# [TASK REQUIREMENTS]
Repeat each line of the material exactly.

# [PROVIDED DATA]
-.-.-

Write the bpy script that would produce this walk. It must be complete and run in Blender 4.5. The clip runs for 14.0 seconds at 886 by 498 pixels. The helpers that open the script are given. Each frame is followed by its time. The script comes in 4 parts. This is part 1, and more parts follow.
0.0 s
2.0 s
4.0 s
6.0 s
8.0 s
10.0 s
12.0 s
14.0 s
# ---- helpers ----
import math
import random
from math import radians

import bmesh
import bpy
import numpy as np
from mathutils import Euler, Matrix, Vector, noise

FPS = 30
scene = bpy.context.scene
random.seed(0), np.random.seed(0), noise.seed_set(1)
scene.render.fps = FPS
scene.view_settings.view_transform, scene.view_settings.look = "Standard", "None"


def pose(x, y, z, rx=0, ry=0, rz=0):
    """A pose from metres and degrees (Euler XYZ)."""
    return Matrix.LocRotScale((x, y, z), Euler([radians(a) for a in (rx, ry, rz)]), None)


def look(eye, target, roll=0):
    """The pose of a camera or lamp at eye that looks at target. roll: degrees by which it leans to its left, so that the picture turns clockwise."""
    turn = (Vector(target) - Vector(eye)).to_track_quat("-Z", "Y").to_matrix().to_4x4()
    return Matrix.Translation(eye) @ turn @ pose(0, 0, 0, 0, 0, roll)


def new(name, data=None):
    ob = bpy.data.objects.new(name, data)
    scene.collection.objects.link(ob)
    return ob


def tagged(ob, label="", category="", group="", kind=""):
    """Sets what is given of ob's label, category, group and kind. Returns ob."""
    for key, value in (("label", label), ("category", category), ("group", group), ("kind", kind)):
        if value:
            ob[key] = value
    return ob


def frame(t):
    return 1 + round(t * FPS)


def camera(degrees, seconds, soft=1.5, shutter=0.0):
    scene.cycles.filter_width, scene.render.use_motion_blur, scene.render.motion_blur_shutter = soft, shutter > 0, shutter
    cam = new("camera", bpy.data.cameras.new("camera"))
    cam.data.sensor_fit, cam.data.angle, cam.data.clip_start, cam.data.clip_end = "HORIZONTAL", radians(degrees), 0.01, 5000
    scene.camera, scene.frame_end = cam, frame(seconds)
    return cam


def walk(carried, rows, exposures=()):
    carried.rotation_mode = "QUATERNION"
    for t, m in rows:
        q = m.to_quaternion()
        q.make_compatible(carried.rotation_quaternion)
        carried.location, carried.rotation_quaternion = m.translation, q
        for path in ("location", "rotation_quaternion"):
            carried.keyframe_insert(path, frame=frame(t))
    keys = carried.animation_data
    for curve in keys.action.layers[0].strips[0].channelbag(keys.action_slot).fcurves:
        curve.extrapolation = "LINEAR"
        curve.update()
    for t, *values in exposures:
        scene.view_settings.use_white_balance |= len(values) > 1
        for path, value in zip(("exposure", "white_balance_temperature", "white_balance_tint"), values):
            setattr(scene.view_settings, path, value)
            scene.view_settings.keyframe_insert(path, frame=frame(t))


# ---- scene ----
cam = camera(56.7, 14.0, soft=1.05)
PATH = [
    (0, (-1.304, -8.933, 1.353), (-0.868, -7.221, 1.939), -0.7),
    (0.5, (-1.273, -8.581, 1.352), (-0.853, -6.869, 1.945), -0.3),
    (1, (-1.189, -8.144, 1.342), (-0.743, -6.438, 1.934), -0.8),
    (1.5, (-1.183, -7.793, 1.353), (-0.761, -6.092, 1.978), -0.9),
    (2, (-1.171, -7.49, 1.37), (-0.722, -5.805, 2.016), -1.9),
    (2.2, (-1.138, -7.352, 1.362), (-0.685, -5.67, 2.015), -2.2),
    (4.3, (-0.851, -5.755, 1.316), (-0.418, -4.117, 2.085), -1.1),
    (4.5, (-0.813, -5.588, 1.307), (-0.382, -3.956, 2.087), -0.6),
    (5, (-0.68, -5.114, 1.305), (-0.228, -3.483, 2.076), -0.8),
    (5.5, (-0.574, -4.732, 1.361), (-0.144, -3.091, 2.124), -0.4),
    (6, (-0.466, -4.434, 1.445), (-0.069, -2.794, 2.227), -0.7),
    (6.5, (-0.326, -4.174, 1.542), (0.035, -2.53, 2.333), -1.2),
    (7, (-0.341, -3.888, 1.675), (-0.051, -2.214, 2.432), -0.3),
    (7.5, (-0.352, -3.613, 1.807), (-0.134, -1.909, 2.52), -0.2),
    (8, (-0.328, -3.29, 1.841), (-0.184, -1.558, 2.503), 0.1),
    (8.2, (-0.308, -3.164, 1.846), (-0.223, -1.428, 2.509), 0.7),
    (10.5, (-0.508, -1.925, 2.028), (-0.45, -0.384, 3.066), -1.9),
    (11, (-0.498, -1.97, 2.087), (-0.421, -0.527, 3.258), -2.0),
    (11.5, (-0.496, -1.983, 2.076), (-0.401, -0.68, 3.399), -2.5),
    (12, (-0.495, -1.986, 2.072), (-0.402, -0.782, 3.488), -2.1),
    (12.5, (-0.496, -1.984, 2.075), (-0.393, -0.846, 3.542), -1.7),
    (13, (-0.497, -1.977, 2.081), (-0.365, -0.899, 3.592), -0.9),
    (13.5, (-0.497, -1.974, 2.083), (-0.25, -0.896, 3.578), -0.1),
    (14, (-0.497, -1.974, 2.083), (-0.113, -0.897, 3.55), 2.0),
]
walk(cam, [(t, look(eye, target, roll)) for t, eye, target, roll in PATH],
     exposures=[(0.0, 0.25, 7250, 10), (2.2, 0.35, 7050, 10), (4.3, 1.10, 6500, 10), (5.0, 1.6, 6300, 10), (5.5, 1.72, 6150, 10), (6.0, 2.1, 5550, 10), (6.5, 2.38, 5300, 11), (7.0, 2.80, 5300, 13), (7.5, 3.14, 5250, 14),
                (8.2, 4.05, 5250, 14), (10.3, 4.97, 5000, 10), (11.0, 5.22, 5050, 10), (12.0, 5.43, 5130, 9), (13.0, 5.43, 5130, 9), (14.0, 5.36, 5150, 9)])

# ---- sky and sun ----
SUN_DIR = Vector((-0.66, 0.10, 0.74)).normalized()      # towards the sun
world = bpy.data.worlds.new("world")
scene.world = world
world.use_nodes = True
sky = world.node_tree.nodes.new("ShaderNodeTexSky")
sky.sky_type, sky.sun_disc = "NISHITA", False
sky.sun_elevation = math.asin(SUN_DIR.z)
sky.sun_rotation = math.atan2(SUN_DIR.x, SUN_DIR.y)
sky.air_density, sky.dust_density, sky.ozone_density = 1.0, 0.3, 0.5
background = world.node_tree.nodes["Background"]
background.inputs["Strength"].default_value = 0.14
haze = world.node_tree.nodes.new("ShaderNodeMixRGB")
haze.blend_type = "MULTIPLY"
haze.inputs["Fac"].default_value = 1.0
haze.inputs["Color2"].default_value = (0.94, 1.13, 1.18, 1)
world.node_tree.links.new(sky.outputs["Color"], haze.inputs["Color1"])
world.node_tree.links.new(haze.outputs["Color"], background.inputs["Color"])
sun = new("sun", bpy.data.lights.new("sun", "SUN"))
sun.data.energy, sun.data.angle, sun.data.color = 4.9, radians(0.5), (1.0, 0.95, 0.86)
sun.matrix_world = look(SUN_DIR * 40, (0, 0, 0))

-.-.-

# [EXERCISE RESULT]
Write the bpy script that would produce this walk. It must be complete and run in Blender 4.5. The clip runs for 14.0 seconds at 886 by 498 pixels. The helpers that open the script are given. Each frame is followed by its time. The script comes in 4 parts. This is part 1, and more parts follow.
0.0 s
2.0 s
4.0 s
6.0 s
8.0 s
10.0 s
12.0 s
14.0 s
# ---- helpers ----
import math
import random
from math import radians

import bmesh
import bpy
import numpy as np
from mathutils import Euler, Matrix, Vector, noise

FPS = 30
scene = bpy.context.scene
random.seed(0), np.random.seed(0), noise.seed_set(1)
scene.render.fps = FPS
scene.view_settings.view_transform, scene.view_settings.look = "Standard", "None"


def pose(x, y, z, rx=0, ry=0, rz=0):
    """A pose from metres and degrees (Euler XYZ)."""
    return Matrix.LocRotScale((x, y, z), Euler([radians(a) for a in (rx, ry, rz)]), None)


def look(eye, target, roll=0):
    """The pose of a camera or lamp at eye that looks at target. roll: degrees by which it leans to its left, so that the picture turns clockwise."""
    turn = (Vector(target) - Vector(eye)).to_track_quat("-Z", "Y").to_matrix().to_4x4()
    return Matrix.Translation(eye) @ turn @ pose(0, 0, 0, 0, 0, roll)


def new(name, data=None):
    ob = bpy.data.objects.new(name, data)
    scene.collection.objects.link(ob)
    return ob


def tagged(ob, label="", category="", group="", kind=""):
    """Sets what is given of ob's label, category, group and kind. Returns ob."""
    for key, value in (("label", label), ("category", category), ("group", group), ("kind", kind)):
        if value:
            ob[key] = value
    return ob


def frame(t):
    return 1 + round(t * FPS)


def camera(degrees, seconds, soft=1.5, shutter=0.0):
    scene.cycles.filter_width, scene.render.use_motion_blur, scene.render.motion_blur_shutter = soft, shutter > 0, shutter
    cam = new("camera", bpy.data.cameras.new("camera"))
    cam.data.sensor_fit, cam.data.angle, cam.data.clip_start, cam.data.clip_end = "HORIZONTAL", radians(degrees), 0.01, 5000
    scene.camera, scene.frame_end = cam, frame(seconds)
    return cam


def walk(carried, rows, exposures=()):
    carried.rotation_mode = "QUATERNION"
    for t, m in rows:
        q = m.to_quaternion()
        q.make_compatible(carried.rotation_quaternion)
        carried.location, carried.rotation_quaternion = m.translation, q
        for path in ("location", "rotation_quaternion"):
            carried.keyframe_insert(path, frame=frame(t))
    keys = carried.animation_data
    for curve in keys.action.layers[0].strips[0].channelbag(keys.action_slot).fcurves:
        curve.extrapolation = "LINEAR"
        curve.update()
    for t, *values in exposures:
        scene.view_settings.use_white_balance |= len(values) > 1
        for path, value in zip(("exposure", "white_balance_temperature", "white_balance_tint"), values):
            setattr(scene.view_settings, path, value)
            scene.view_settings.keyframe_insert(path, frame=frame(t))


# ---- scene ----
cam = camera(56.7, 14.0, soft=1.05)
PATH = [
    (0, (-1.304, -8.933, 1.353), (-0.868, -7.221, 1.939), -0.7),
    (0.5, (-1.273, -8.581, 1.352), (-0.853, -6.869, 1.945), -0.3),
    (1, (-1.189, -8.144, 1.342), (-0.743, -6.438, 1.934), -0.8),
    (1.5, (-1.183, -7.793, 1.353), (-0.761, -6.092, 1.978), -0.9),
    (2, (-1.171, -7.49, 1.37), (-0.722, -5.805, 2.016), -1.9),
    (2.2, (-1.138, -7.352, 1.362), (-0.685, -5.67, 2.015), -2.2),
    (4.3, (-0.851, -5.755, 1.316), (-0.418, -4.117, 2.085), -1.1),
    (4.5, (-0.813, -5.588, 1.307), (-0.382, -3.956, 2.087), -0.6),
    (5, (-0.68, -5.114, 1.305), (-0.228, -3.483, 2.076), -0.8),
    (5.5, (-0.574, -4.732, 1.361), (-0.144, -3.091, 2.124), -0.4),
    (6, (-0.466, -4.434, 1.445), (-0.069, -2.794, 2.227), -0.7),
    (6.5, (-0.326, -4.174, 1.542), (0.035, -2.53, 2.333), -1.2),
    (7, (-0.341, -3.888, 1.675), (-0.051, -2.214, 2.432), -0.3),
    (7.5, (-0.352, -3.613, 1.807), (-0.134, -1.909, 2.52), -0.2),
    (8, (-0.328, -3.29, 1.841), (-0.184, -1.558, 2.503), 0.1),
    (8.2, (-0.308, -3.164, 1.846), (-0.223, -1.428, 2.509), 0.7),
    (10.5, (-0.508, -1.925, 2.028), (-0.45, -0.384, 3.066), -1.9),
    (11, (-0.498, -1.97, 2.087), (-0.421, -0.527, 3.258), -2.0),
    (11.5, (-0.496, -1.983, 2.076), (-0.401, -0.68, 3.399), -2.5),
    (12, (-0.495, -1.986, 2.072), (-0.402, -0.782, 3.488), -2.1),
    (12.5, (-0.496, -1.984, 2.075), (-0.393, -0.846, 3.542), -1.7),
    (13, (-0.497, -1.977, 2.081), (-0.365, -0.899, 3.592), -0.9),
    (13.5, (-0.497, -1.974, 2.083), (-0.25, -0.896, 3.578), -0.1),
    (14, (-0.497, -1.974, 2.083), (-0.113, -0.897, 3.55), 2.0),
]
walk(cam, [(t, look(eye, target, roll)) for t, eye, target, roll in PATH],
     exposures=[(0.0, 0.25, 7250, 10), (2.2, 0.35, 7050, 10), (4.3, 1.10, 6500, 10), (5.0, 1.6, 6300, 10), (5.5, 1.72, 6150, 10), (6.0, 2.1, 5550, 10), (6.5, 2.38, 5300, 11), (7.0, 2.80, 5300, 13), (7.5, 3.14, 5250, 14),
                (8.2, 4.05, 5250, 14), (10.3, 4.97, 5000, 10), (11.0, 5.22, 5050, 10), (12.0, 5.43, 5130, 9), (13.0, 5.43, 5130, 9), (14.0, 5.36, 5150, 9)])

# ---- sky and sun ----
SUN_DIR = Vector((-0.66, 0.10, 0.74)).normalized()      # towards the sun
world = bpy.data.worlds.new("world")
scene.world = world
world.use_nodes = True
sky = world.node_tree.nodes.new("ShaderNodeTexSky")
sky.sky_type, sky.sun_disc = "NISHITA", False
sky.sun_elevation = math.asin(SUN_DIR.z)
sky.sun_rotation = math.atan2(SUN_DIR.x, SUN_DIR.y)
sky.air_density, sky.dust_density, sky.ozone_density = 1.0, 0.3, 0.5
background = world.node_tree.nodes["Background"]
background.inputs["Strength"].default_value = 0.14
haze = world.node_tree.nodes.new("ShaderNodeMixRGB")
haze.blend_type = "MULTIPLY"
haze.inputs["Fac"].default_value = 1.0
haze.inputs["Color2"].default_value = (0.94, 1.13, 1.18, 1)
world.node_tree.links.new(sky.outputs["Color"], haze.inputs["Color1"])
world.node_tree.links.new(haze.outputs["Color"], background.inputs["Color"])
sun = new("sun", bpy.data.lights.new("sun", "SUN"))
sun.data.energy, sun.data.angle, sun.data.color = 4.9, radians(0.5), (1.0, 0.95, 0.86)
sun.matrix_world = look(SUN_DIR * 40, (0, 0, 0))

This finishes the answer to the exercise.